Литмир - Электронная Библиотека
Содержание  
A
A

Традиция должна была выступить в другом обличье. Не в форме стиля, а в виде идеи, концепции человеческой личности и способа ее претворения. Разумеется, эти категории трудно развести в разные стороны — они взаимосвязаны. Тем не менее каждая обладает своей приоритетной сферой. Здесь и возникают те самые вопросы, принципиально важные для понимания особенностей русской портретной живописи: как претворилось представление о человеческой личности в портретном искусстве в тот момент, когда эта личность стала самоценным объектом художественного познания? Были ли в нем черты, сохранявшиеся на протяжении последующего времени? А если были, то связано ли рудиментарное мышление с извечным и неисправимым отставанием русской мысли от западноевропейской или оно продиктовано сложившимися в процессе развития особенностями национального миросозерцания?

Казалось бы, ответам на эти вопросы могла помочь русская религиозно-философская мысль первой половины XX века, с завидным энтузиазмом толковавшая проблемы национального менталитета.
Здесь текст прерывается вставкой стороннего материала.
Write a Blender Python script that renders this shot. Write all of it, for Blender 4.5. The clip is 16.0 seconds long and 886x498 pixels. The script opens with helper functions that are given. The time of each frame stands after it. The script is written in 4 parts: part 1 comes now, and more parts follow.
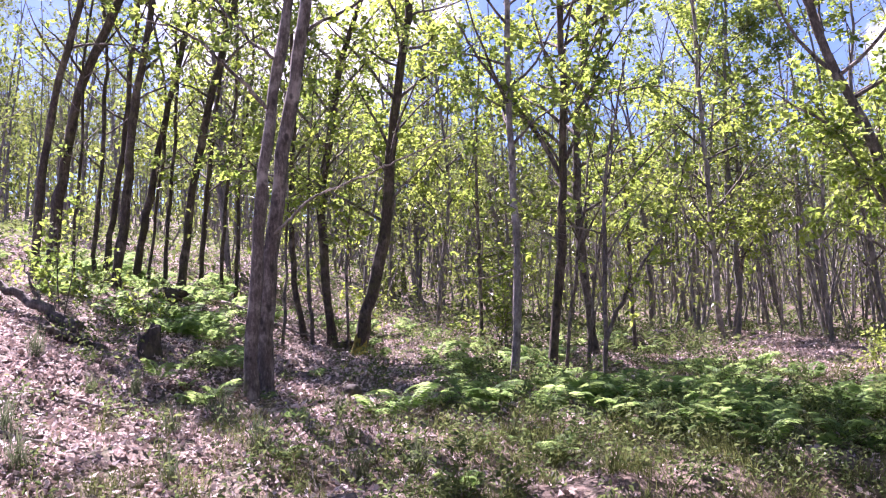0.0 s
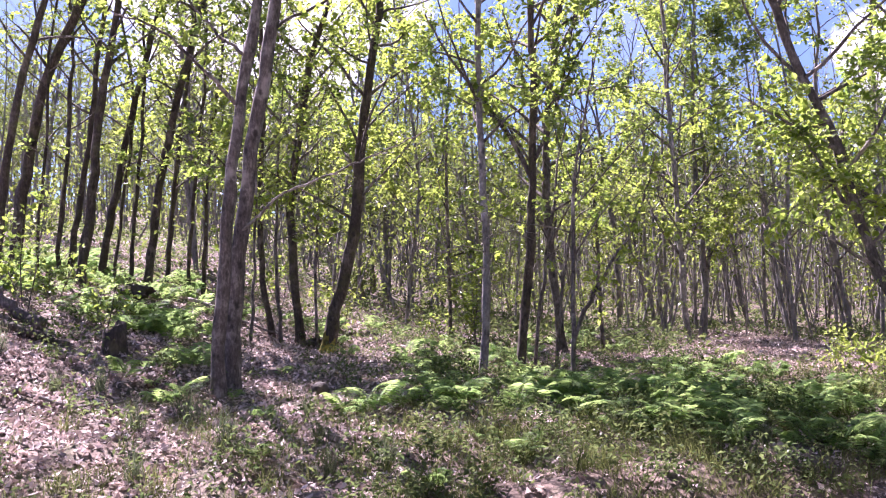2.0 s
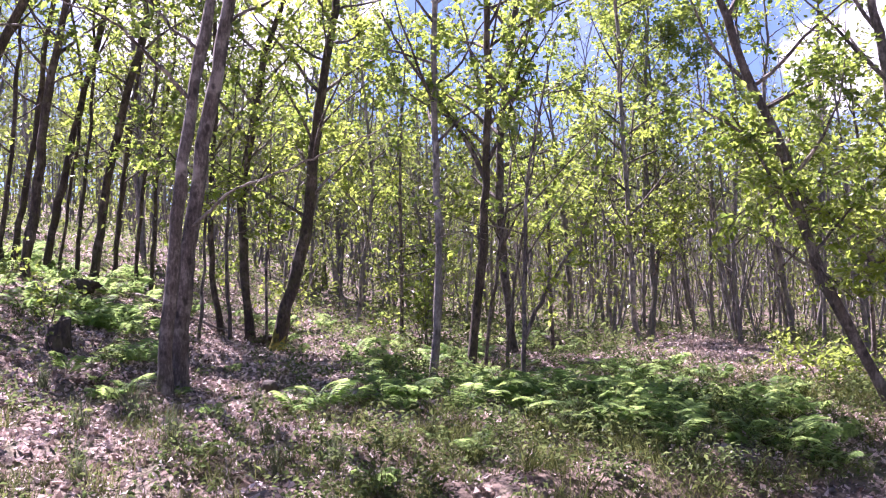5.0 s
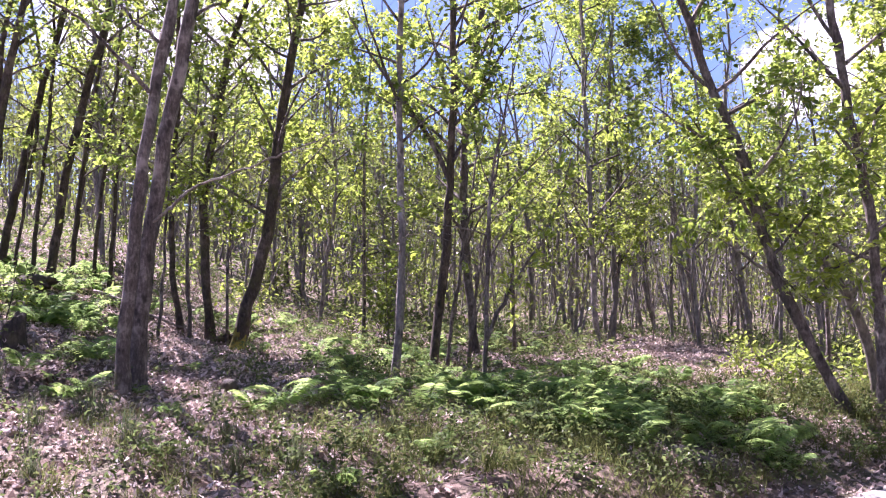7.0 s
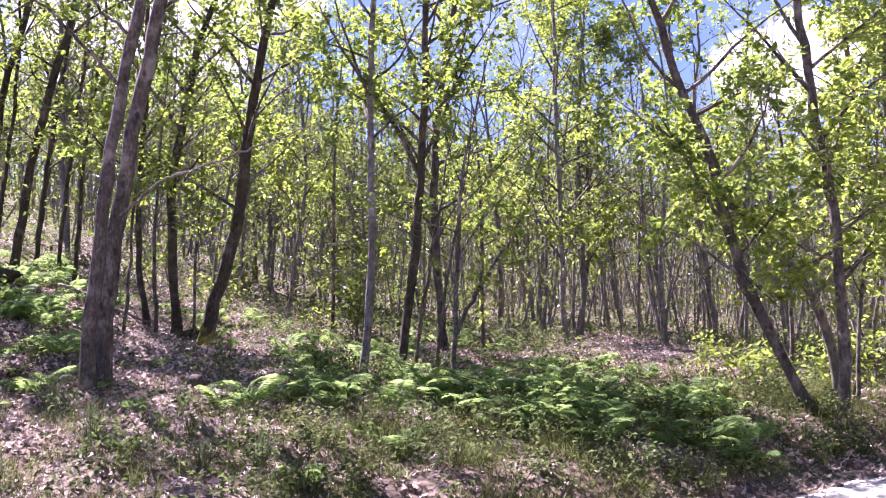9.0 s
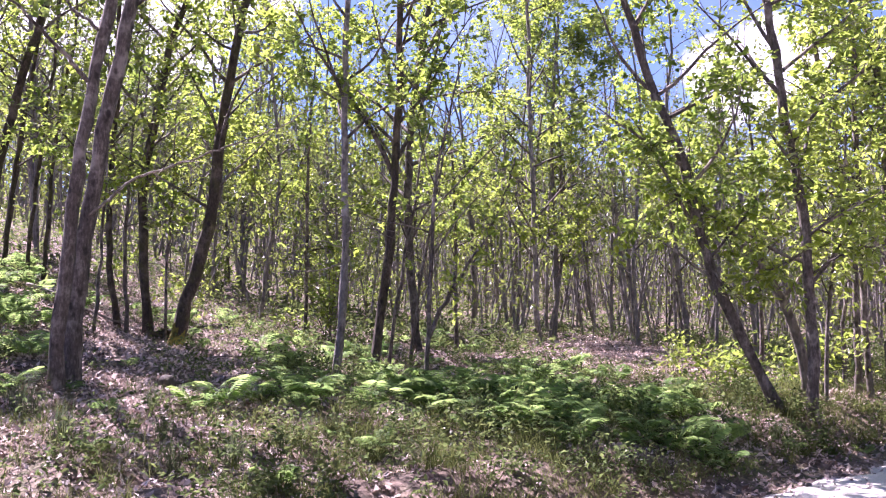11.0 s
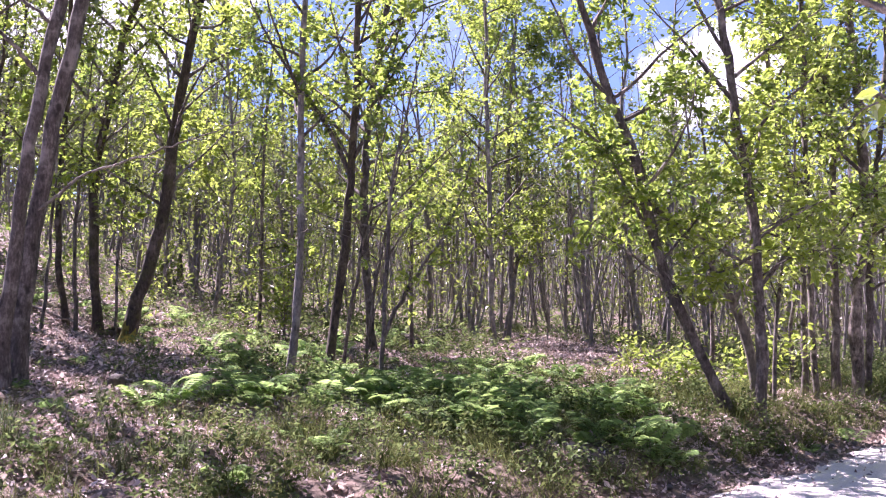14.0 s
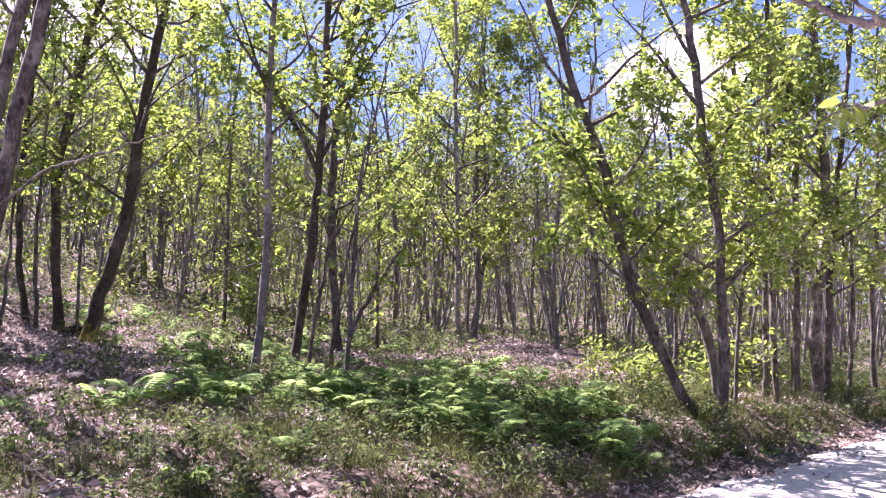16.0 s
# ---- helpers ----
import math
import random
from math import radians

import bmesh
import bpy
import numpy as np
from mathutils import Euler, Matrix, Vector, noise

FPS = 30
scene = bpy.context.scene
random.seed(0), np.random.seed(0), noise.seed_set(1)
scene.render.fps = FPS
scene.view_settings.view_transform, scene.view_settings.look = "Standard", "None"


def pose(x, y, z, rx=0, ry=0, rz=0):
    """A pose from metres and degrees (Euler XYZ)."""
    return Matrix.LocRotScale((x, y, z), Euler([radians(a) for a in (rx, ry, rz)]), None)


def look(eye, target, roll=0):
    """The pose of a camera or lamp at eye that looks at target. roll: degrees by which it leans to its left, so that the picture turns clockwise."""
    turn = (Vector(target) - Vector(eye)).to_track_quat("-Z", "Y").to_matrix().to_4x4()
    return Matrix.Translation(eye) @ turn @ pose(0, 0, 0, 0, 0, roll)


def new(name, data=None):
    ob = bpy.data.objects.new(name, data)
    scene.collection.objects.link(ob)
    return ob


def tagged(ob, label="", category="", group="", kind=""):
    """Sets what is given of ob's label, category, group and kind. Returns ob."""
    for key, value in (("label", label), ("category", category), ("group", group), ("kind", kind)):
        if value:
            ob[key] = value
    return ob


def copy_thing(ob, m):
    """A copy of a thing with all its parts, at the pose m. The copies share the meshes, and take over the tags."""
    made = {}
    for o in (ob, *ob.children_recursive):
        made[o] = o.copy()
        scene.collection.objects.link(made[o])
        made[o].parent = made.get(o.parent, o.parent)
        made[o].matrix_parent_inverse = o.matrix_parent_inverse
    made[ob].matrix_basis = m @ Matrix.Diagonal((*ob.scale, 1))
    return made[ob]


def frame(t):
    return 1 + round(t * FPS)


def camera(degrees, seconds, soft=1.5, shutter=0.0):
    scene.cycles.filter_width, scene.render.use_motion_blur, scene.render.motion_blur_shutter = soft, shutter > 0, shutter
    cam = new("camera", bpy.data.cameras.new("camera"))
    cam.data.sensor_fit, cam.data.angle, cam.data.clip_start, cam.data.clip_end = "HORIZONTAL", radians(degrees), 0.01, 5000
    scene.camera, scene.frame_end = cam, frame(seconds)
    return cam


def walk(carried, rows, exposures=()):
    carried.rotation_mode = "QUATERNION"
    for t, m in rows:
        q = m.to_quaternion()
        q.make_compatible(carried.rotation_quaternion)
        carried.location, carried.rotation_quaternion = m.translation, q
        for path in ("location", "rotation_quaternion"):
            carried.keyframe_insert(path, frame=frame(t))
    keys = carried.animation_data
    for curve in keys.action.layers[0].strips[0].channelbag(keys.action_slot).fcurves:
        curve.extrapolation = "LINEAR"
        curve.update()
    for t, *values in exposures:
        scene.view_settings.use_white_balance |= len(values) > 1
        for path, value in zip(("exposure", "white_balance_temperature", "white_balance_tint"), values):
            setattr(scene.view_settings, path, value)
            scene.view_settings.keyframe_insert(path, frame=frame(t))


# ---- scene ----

Однако, по признанию одного из ее лучших знатоков С.С. Хоружего, лишь немногие из философов и богословов не только Серебряного века, но и предыдущих двух столетий занимались разработкой проблемы личности, отыскивая ее истоки в восточнохристианской традиции[64]. Да и вообще — христианство хотя и явилось самой личностной религией, проблеме человеческой личности не уделило должного внимания. В религиозной философии первой половины нашего столетия прежде всего выдвигалась идея свободы (разумеется, связанная с проблемой личности), обосновывались принципы творчества, разрабатывались законы единства бытия, категории добра и зла, но христианская антропология, как таковая, оставалась в стороне, поскольку грозила заслонить Человеком Бога.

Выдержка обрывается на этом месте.